### EXERCISE DATA
________________________
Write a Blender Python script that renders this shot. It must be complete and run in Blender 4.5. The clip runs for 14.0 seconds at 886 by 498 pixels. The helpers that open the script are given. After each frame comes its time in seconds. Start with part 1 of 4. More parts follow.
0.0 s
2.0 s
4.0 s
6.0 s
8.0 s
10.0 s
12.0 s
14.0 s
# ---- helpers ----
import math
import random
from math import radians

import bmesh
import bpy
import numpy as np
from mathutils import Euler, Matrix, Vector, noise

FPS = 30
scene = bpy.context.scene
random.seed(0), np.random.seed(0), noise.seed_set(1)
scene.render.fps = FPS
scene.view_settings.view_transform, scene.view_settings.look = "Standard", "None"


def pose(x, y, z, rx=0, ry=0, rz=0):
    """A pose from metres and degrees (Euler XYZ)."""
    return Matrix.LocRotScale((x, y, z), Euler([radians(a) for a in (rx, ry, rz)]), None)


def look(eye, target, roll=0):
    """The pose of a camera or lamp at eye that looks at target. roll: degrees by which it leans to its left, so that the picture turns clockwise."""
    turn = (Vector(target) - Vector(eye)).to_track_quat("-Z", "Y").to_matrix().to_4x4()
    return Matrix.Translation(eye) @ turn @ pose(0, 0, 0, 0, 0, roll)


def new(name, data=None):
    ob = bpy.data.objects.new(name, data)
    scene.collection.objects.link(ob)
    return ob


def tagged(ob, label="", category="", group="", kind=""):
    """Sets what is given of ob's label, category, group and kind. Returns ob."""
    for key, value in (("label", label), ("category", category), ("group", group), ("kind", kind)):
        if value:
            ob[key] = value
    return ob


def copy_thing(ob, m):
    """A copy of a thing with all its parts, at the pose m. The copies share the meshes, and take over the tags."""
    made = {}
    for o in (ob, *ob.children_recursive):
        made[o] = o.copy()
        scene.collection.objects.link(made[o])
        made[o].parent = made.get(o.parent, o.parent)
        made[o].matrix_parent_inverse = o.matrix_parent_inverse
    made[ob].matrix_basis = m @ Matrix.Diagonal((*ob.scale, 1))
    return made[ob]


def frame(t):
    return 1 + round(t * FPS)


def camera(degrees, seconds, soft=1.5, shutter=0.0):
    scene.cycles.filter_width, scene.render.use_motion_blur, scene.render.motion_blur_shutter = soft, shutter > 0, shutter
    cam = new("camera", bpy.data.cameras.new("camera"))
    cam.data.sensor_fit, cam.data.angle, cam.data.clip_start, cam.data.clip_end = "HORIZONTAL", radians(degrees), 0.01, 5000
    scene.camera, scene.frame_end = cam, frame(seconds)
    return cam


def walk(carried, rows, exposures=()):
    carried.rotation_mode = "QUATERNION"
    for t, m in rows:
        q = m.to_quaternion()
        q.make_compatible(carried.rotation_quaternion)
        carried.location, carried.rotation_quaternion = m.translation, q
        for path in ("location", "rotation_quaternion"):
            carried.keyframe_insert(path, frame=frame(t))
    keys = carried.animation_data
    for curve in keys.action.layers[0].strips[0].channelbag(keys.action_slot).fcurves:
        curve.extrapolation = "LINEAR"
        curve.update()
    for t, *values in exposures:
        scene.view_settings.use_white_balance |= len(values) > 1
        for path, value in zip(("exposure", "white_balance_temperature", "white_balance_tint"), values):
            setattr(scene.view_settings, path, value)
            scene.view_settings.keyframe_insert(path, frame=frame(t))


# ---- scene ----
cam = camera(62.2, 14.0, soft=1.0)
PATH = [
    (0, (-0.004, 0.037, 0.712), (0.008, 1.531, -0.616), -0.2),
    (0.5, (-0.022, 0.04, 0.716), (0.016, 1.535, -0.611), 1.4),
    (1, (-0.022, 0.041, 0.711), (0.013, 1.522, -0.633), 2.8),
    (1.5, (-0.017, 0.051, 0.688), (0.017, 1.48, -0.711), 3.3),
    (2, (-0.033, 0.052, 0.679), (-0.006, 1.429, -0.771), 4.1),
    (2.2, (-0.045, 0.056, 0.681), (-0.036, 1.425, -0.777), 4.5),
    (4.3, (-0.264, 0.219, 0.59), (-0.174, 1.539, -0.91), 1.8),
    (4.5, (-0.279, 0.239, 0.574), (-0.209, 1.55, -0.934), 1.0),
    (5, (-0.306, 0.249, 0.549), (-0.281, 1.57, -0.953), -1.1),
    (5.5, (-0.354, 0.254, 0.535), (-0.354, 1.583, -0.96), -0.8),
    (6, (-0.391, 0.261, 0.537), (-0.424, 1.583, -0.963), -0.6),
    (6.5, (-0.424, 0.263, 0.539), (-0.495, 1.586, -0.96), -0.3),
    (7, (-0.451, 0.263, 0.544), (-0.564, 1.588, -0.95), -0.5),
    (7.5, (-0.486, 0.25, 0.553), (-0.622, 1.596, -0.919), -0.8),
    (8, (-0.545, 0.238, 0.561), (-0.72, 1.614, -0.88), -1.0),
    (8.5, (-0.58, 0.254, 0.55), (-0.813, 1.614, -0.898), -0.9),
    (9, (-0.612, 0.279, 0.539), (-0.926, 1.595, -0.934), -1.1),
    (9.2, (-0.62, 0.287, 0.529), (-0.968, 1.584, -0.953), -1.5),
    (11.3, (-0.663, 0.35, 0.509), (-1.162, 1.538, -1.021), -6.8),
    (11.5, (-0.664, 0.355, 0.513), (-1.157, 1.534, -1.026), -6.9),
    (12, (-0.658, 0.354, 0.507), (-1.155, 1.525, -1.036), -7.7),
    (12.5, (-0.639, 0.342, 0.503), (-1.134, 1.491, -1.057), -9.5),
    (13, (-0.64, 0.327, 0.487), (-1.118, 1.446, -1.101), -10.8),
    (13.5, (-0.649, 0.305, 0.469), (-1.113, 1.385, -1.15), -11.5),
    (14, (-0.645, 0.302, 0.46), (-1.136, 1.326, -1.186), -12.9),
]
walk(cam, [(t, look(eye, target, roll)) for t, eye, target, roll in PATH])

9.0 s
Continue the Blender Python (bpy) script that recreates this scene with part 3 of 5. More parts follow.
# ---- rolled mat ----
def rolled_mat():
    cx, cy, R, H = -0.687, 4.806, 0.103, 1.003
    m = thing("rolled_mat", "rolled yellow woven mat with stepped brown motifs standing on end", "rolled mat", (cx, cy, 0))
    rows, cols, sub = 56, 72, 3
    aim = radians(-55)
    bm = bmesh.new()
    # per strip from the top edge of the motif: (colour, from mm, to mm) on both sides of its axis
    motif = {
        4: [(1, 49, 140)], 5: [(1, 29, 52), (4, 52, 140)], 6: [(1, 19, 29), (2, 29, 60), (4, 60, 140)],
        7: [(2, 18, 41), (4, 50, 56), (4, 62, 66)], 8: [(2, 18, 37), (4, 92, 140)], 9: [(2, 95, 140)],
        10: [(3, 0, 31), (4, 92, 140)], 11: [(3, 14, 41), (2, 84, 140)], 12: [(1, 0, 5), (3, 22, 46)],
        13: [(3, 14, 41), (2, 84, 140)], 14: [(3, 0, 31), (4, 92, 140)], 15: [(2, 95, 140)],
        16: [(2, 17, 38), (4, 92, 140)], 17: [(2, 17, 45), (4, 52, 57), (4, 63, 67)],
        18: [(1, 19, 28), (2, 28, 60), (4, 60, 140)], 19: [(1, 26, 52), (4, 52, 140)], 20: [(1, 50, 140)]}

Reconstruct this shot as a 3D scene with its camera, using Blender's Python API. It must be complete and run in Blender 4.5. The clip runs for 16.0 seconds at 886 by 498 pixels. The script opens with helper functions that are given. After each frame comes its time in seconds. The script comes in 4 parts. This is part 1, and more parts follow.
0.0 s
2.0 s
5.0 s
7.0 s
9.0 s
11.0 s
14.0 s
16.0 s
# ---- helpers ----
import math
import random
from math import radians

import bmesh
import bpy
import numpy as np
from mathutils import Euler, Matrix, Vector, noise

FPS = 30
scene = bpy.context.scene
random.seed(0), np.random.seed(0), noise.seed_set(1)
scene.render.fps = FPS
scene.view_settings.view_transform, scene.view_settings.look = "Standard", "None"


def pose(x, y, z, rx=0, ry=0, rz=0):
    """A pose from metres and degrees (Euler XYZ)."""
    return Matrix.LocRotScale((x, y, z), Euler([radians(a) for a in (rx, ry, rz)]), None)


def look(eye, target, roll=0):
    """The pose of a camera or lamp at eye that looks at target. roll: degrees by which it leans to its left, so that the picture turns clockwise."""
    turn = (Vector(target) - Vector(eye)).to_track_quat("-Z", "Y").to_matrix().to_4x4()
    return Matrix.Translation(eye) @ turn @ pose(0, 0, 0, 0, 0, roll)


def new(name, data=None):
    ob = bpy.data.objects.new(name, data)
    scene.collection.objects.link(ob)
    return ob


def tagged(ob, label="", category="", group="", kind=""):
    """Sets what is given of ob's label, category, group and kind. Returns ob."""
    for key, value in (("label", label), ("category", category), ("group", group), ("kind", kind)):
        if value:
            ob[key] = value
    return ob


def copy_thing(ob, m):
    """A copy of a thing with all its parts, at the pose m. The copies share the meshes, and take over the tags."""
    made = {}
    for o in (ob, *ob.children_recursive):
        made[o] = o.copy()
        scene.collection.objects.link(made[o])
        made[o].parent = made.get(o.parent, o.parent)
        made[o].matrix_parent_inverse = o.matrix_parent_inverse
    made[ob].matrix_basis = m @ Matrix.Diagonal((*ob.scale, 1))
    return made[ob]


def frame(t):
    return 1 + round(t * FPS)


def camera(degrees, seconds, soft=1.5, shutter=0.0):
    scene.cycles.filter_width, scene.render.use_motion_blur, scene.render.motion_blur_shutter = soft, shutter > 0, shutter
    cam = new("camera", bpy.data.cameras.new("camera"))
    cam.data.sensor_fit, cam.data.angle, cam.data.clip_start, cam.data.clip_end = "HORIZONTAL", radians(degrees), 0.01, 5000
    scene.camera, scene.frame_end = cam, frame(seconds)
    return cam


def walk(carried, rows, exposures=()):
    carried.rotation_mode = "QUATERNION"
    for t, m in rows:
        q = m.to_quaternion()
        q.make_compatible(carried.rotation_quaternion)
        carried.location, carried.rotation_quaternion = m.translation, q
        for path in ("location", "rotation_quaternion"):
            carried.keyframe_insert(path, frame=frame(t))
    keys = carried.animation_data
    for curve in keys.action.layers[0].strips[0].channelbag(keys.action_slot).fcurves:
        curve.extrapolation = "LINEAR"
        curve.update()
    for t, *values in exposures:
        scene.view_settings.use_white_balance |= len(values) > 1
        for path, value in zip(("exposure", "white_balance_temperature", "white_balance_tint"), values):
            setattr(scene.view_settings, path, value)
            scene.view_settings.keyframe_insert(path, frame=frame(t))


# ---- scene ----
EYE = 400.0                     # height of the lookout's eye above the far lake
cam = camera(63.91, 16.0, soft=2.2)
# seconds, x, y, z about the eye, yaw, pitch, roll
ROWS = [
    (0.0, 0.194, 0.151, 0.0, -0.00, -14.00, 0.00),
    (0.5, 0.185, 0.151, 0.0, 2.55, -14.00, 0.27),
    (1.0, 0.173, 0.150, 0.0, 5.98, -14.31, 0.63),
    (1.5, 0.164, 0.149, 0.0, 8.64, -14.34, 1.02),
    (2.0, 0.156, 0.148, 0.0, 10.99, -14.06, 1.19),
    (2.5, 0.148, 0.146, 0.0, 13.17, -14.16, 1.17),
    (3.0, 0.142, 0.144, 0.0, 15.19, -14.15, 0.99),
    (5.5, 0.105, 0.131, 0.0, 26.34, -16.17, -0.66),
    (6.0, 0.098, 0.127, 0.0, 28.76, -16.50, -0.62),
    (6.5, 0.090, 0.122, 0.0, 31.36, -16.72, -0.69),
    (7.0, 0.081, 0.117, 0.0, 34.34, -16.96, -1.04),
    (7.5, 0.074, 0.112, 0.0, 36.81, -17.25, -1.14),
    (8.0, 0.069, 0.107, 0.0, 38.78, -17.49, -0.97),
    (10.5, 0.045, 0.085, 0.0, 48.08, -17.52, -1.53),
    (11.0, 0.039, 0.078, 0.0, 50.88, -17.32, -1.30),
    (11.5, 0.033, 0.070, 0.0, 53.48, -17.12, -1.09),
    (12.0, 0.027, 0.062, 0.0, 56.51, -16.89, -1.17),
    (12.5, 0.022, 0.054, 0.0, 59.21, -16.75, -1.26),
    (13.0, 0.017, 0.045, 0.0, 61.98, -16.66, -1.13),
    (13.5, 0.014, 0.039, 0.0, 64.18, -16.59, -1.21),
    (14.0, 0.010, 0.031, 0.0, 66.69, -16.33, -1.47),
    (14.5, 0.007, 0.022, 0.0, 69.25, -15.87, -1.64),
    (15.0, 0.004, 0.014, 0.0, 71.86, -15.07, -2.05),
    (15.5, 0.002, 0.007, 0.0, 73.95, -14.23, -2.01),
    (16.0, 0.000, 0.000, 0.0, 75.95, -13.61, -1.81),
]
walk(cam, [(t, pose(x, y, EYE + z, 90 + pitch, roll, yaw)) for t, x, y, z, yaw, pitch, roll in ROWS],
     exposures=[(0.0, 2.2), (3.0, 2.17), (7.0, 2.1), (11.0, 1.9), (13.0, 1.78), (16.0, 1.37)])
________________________
### WHAT IS ASKED
Show every line in the entries where the string "walk" occurs.

### RESULT OF THE TASK
def walk(carried, rows, exposures=()):
walk(cam, [(t, look(eye, target, roll)) for t, eye, target, roll in PATH])
def walk(carried, rows, exposures=()):
walk(cam, [(t, pose(x, y, EYE + z, 90 + pitch, roll, yaw)) for t, x, y, z, yaw, pitch, roll in ROWS],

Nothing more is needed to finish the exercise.